S’il y a un texte de l’Ecriture, une prière à connaître par cœur, en plus des prières de la messe et de tous les jours qui nous permettent de prier ensemble, c’est le Psaume 22 : « Le Seigneur est mon berger », le psaume préféré du peuple chrétien.
« Sur des prés d’herbe fraîche, il me fait reposer. Il me mène vers les eaux tranquilles et me fait revivre », promesse de la Résurrection.
« Si je traverse les ravins de la mort, je ne crains aucun mal, car tu es avec moi : ton bâton me guide et me rassure » (Ps 22, 1-4). « Il y aura un seul troupeau et un seul pasteur », dit Jésus (Jn 10, 16) : « Voilà pourquoi le Père m’aime : parce que je donne ma vie, pour la recevoir de nouveau ».
Je voudrais vous livrer deux réflexions, la première sur le point de bascule où ce thème de l’Au-delà, de la Justice divine et des Fins dernières, a disparu du discours de l’Eglise : 1940 pour le Purgatoire. Le mot ne figure plus dans les textes du Concile Vatican II des années 60. Etonnez-vous après des exactions et horreurs perpétrées à partir des années 50 par des prêtres de l’Eglise avec un tel sentiment d’impunité.

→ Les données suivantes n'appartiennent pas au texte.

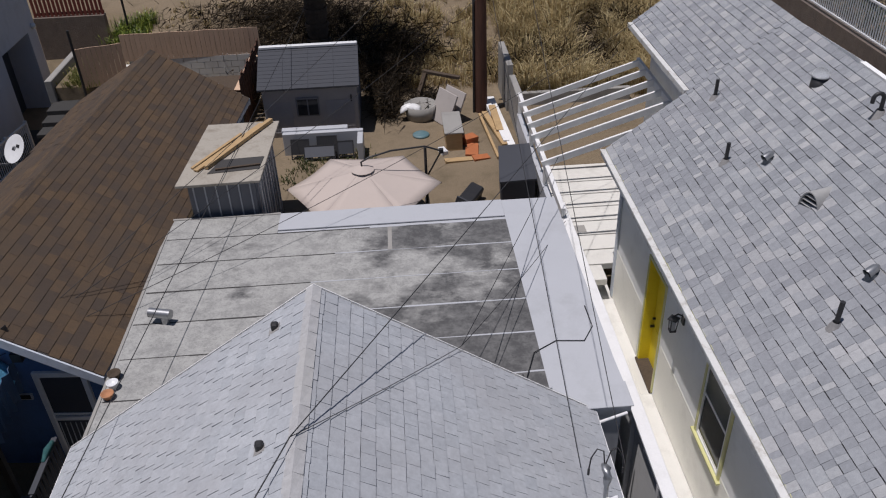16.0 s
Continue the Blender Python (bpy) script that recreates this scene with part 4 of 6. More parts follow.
    for y in (15.82, 26.1, 32.03):
        wall_lamp(RW, y, 2.3)
    for y, z in ((20.3, 0.55), (24.55, 0.55), (23.1, 0.52)):
        part("foot_vent", Mesh().box(RW - 0.026, RW - 0.01, y, y + 0.35, z, z + 0.2), m_siding, h, "cream crawl-space vent")
    hr = Mesh().tube([(RW - 0.02, 26.6, 0.8), (RW - 0.1, 26.55, 0.8), (RW - 0.1, 25.85, 0.5), (RW - 0.02, 25.8, 0.5)], 0.018, 8)
    single("handrail", hr, m_iron, "short grey metal handrail beside the door", "handrail")
    # walk along the wall
    part("walk_slab", Mesh().box(4.65, RW - 0.001, 26.7, 36.9, -1.1, -0.24), m_patio, h)
    landing = part("door_steps", Mesh().box(5.05, RW - 0.23, 26.7, 27.95, -0.24, 0.06), m_patio, h, "pale concrete landing with a worn brick inlay")
    for a in range(2):
        for b in range(4):
            part("brick", Mesh().box(5.2 + a * 0.19, 5.375 + a * 0.19, 26.8 + b * 0.23, 27.015 + b * 0.23, 0.05, 0.066), m_brick_pink, landing, bevel=0.003)
    part("door_steps", Mesh().box(5.08, RW - 0.02, 26.3, 26.7, -0.75, -0.1).box(5.08, RW - 0.02, 25.95, 26.3, -0.75, -0.3).box(5.2, RW - 0.02, 25.62, 25.95, -0.75, -0.52), m_patio, h)
    return h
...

Un texte de la Commission Théologique Internationale publié en 1992 sous la présidence du cardinal Ratzinger, alors préfet de la Congrégation pour la Doctrine de la Foi, sur « Quelques questions actuelles concernant l’eschatologie » (c’est-à-dire les Fins dernières) dit ceci :
« Non seulement la culture actuelle s’efforce par tous les moyens de faire oublier la mort et les questions qui l’accompagnent » mais « l’espérance est ébranlée par un pessimisme quant à la bonté même de la nature humaine. Après l’immense cruauté que les hommes de notre siècle ont montrée au cours de la Seconde Guerre mondiale, l’espoir diffus s’était répandu que, instruits par cette dure expérience, ils instaureraient un ordre meilleur de liberté et de justice.
Très rapidement, une amère désillusion est survenue.

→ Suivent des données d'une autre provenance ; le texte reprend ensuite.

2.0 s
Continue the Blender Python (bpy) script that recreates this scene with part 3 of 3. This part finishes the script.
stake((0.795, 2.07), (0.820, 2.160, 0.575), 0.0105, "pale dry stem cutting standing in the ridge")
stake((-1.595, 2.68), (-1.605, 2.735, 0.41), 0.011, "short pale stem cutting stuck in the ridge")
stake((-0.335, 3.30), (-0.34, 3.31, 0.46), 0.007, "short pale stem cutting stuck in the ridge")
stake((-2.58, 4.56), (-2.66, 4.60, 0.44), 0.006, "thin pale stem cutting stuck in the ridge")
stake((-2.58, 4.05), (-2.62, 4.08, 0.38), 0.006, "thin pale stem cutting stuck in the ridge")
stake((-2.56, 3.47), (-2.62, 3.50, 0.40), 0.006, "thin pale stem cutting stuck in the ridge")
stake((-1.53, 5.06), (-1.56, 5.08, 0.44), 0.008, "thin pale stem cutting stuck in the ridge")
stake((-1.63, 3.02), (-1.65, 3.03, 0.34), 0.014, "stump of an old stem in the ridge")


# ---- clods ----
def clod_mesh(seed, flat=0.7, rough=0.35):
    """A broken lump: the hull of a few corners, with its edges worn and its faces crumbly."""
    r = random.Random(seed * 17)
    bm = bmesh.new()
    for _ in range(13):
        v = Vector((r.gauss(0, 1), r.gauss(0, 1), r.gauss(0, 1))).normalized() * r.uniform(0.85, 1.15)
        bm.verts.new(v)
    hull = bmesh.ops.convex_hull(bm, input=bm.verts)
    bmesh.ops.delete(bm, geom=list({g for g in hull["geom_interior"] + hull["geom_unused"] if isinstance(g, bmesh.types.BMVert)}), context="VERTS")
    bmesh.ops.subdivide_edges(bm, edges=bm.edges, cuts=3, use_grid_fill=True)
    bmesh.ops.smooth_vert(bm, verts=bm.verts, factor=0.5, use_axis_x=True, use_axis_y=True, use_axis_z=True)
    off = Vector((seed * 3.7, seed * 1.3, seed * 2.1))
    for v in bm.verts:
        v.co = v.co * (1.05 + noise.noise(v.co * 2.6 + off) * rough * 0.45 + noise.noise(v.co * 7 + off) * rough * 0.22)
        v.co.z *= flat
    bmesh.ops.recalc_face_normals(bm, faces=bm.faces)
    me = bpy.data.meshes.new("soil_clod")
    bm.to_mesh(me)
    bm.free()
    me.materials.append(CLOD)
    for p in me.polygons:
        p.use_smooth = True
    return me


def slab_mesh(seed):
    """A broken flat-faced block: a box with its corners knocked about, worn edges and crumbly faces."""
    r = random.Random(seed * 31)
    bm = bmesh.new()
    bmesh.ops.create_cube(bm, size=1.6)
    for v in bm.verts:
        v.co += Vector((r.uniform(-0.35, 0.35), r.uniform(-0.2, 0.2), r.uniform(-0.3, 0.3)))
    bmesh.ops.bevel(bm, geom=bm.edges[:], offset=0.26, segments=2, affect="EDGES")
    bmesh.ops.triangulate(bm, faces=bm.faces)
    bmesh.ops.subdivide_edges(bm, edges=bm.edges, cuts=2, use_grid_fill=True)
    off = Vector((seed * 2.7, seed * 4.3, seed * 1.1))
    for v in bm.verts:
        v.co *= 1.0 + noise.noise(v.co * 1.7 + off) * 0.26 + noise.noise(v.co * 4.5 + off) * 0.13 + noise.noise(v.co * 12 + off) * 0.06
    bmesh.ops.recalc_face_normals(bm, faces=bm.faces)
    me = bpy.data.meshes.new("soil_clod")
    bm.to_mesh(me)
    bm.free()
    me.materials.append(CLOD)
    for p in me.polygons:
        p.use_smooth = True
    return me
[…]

Dans les pays riches, très nombreux sont ceux qui sont attirés ‘par l’idolâtrie des biens matériels (ladite société de consommation)’ et qui ne se soucient pas de leur prochain ».
Rien de nouveau sous le soleil.
« Il est facile de penser que l’homme moderne est si asservi par ses instincts et la concupiscence, et si exclusivement assoiffé de biens terrestres qu’il n’est aucunement destiné à une fin supérieure ».
Seul un Apostolat des Fins dernières permettra que l’Eglise catholique redevienne apostolique dans la mission que le Christ lui a confiée d’annoncer que le Royaume de Dieu est proche. Le Christ viendra sauver ceux qui auront cru en Lui. Quant à ceux qui, comme ce mauvais riche, ne l’auront pas reconnu dans le plus petit de leurs frères, ils s’en iront loin de lui, « les maudits, dans le feu éternel préparé pour le diable et ses anges : ils s’en iront, au châtiment éternel, et les justes, à la vie éternelle » (Mt 25, 41. 46).
La Tradition voulait que le lundi on prie pour les âmes du Purgatoire. De même que le mardi nous demandons l’intercession des saints martyrs pour les chrétiens emprisonnés et persécutés, et le mercredi, jour de la trahison de Judas, jour de jeûne et de prière des mystères douloureux, nous invoquons saint Joseph patron de la bonne mort.
Cette année, la prière annuelle pour les défunts le 2 novembre est un dimanche. Demain, lundi 29 septembre nous fêterons les Saints Archanges, Michel, Gabriel et Raphaël, auxquels nous pouvons confier nos défunts avec cette prière au moment de l’inhumation au cimetière
« Que les Anges vous accompagnent au Paradis. Qu’à votre arrivée les Martyrs vous accueillent et qu’ils vous introduisent dans la Cité sainte, la Jérusalem du ciel. Que le Chœur des Anges vous reçoivent et qu’avec Lazare, si pauvre autrefois, si heureux maintenant, vous jouissiez du repos éternel. Amen ».
Demandons aux saints Anges et Anges gardiens de nous accompagner dans le combat spirituel et moral du quotidien.
C’est à eux que nous pouvons aussi confier la création de cette œuvre pour l’Apostolat des Fins dernières.